- [Problem statement]
Stop after the line with "shutter > 0, shutter": repeat exactly every line before it, beginning with the first, and that line itself.

Clips as scene scripts:
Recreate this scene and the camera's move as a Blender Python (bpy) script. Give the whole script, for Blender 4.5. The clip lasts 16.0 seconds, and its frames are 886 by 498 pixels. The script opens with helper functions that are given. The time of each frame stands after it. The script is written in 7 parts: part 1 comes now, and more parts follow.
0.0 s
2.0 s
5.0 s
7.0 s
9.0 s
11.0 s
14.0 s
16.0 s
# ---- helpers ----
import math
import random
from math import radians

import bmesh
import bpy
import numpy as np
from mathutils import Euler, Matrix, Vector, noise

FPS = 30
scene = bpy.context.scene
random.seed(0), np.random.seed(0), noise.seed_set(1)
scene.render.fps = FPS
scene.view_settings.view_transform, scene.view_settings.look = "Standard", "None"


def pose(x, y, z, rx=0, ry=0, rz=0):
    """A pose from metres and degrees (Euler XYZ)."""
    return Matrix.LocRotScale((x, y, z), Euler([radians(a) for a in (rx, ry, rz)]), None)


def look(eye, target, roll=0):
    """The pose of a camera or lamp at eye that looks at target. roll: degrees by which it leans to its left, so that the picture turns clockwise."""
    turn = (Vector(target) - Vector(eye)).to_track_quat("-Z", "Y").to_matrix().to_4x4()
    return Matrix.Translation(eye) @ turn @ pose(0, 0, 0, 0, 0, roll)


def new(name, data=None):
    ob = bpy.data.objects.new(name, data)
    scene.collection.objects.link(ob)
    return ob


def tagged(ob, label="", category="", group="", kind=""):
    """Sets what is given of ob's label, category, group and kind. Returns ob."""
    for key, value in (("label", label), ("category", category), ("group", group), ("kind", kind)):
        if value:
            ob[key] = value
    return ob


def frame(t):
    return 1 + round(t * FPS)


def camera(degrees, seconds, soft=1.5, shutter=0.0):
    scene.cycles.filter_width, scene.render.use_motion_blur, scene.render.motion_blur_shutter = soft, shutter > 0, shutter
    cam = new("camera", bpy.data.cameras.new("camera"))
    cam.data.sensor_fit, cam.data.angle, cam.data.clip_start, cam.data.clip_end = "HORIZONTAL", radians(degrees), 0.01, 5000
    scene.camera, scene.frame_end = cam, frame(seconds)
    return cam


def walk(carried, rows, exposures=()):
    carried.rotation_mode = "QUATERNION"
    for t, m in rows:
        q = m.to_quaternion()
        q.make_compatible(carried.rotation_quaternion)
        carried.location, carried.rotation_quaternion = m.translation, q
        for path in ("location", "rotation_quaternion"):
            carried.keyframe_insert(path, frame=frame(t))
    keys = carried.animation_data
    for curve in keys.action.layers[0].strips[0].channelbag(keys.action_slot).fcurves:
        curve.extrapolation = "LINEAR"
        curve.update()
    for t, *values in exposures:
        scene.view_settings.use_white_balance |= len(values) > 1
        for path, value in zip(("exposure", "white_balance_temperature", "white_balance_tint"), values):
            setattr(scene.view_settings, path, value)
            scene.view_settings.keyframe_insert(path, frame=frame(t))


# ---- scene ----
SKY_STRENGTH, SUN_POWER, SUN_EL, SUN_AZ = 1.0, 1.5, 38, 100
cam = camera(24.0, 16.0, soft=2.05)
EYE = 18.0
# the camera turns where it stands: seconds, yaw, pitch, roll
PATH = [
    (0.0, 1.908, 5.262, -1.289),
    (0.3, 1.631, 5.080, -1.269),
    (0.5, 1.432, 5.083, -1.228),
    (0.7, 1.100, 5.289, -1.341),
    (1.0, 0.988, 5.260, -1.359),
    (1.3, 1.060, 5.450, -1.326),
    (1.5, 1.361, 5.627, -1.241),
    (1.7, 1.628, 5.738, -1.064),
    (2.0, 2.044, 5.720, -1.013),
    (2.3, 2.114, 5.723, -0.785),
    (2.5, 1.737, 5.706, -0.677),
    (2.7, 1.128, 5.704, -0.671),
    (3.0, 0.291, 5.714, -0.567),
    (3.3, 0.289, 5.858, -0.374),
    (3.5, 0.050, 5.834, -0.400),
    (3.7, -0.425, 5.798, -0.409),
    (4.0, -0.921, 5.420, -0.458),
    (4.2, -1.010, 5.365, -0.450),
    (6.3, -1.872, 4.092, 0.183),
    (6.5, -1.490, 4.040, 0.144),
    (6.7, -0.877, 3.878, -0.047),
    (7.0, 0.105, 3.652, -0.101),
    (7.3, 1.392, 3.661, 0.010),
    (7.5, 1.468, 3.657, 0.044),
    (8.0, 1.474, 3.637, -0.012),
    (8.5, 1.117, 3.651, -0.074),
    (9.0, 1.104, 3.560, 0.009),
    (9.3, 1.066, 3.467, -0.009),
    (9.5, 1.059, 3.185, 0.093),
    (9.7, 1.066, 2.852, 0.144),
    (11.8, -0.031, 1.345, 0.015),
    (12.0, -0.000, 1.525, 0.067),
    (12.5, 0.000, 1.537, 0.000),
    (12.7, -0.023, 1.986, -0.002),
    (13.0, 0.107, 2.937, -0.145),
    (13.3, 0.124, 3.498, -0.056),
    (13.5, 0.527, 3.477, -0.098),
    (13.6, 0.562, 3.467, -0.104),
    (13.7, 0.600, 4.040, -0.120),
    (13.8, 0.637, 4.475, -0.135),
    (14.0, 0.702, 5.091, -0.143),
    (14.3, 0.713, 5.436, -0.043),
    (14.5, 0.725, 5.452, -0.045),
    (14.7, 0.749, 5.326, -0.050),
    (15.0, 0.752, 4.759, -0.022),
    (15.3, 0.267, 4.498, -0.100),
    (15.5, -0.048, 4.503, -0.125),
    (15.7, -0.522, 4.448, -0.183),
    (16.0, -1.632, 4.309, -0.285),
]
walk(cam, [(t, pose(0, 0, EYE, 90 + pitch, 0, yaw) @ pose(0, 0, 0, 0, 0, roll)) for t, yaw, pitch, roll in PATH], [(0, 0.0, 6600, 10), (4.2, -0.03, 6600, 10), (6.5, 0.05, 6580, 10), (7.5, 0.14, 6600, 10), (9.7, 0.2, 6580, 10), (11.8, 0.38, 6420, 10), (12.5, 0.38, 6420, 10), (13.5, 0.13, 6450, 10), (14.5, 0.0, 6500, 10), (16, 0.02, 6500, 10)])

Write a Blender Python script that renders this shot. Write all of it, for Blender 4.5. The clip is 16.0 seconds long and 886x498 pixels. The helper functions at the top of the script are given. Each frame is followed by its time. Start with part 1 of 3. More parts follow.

- [Task response]
Recreate this scene and the camera's move as a Blender Python (bpy) script. Give the whole script, for Blender 4.5. The clip lasts 16.0 seconds, and its frames are 886 by 498 pixels. The script opens with helper functions that are given. The time of each frame stands after it. The script is written in 7 parts: part 1 comes now, and more parts follow.
0.0 s
2.0 s
5.0 s
7.0 s
9.0 s
11.0 s
14.0 s
16.0 s
# ---- helpers ----
import math
import random
from math import radians

import bmesh
import bpy
import numpy as np
from mathutils import Euler, Matrix, Vector, noise

FPS = 30
scene = bpy.context.scene
random.seed(0), np.random.seed(0), noise.seed_set(1)
scene.render.fps = FPS
scene.view_settings.view_transform, scene.view_settings.look = "Standard", "None"


def pose(x, y, z, rx=0, ry=0, rz=0):
    """A pose from metres and degrees (Euler XYZ)."""
    return Matrix.LocRotScale((x, y, z), Euler([radians(a) for a in (rx, ry, rz)]), None)


def look(eye, target, roll=0):
    """The pose of a camera or lamp at eye that looks at target. roll: degrees by which it leans to its left, so that the picture turns clockwise."""
    turn = (Vector(target) - Vector(eye)).to_track_quat("-Z", "Y").to_matrix().to_4x4()
    return Matrix.Translation(eye) @ turn @ pose(0, 0, 0, 0, 0, roll)


def new(name, data=None):
    ob = bpy.data.objects.new(name, data)
    scene.collection.objects.link(ob)
    return ob


def tagged(ob, label="", category="", group="", kind=""):
    """Sets what is given of ob's label, category, group and kind. Returns ob."""
    for key, value in (("label", label), ("category", category), ("group", group), ("kind", kind)):
        if value:
            ob[key] = value
    return ob


def frame(t):
    return 1 + round(t * FPS)


def camera(degrees, seconds, soft=1.5, shutter=0.0):
    scene.cycles.filter_width, scene.render.use_motion_blur, scene.render.motion_blur_shutter = soft, shutter > 0, shutter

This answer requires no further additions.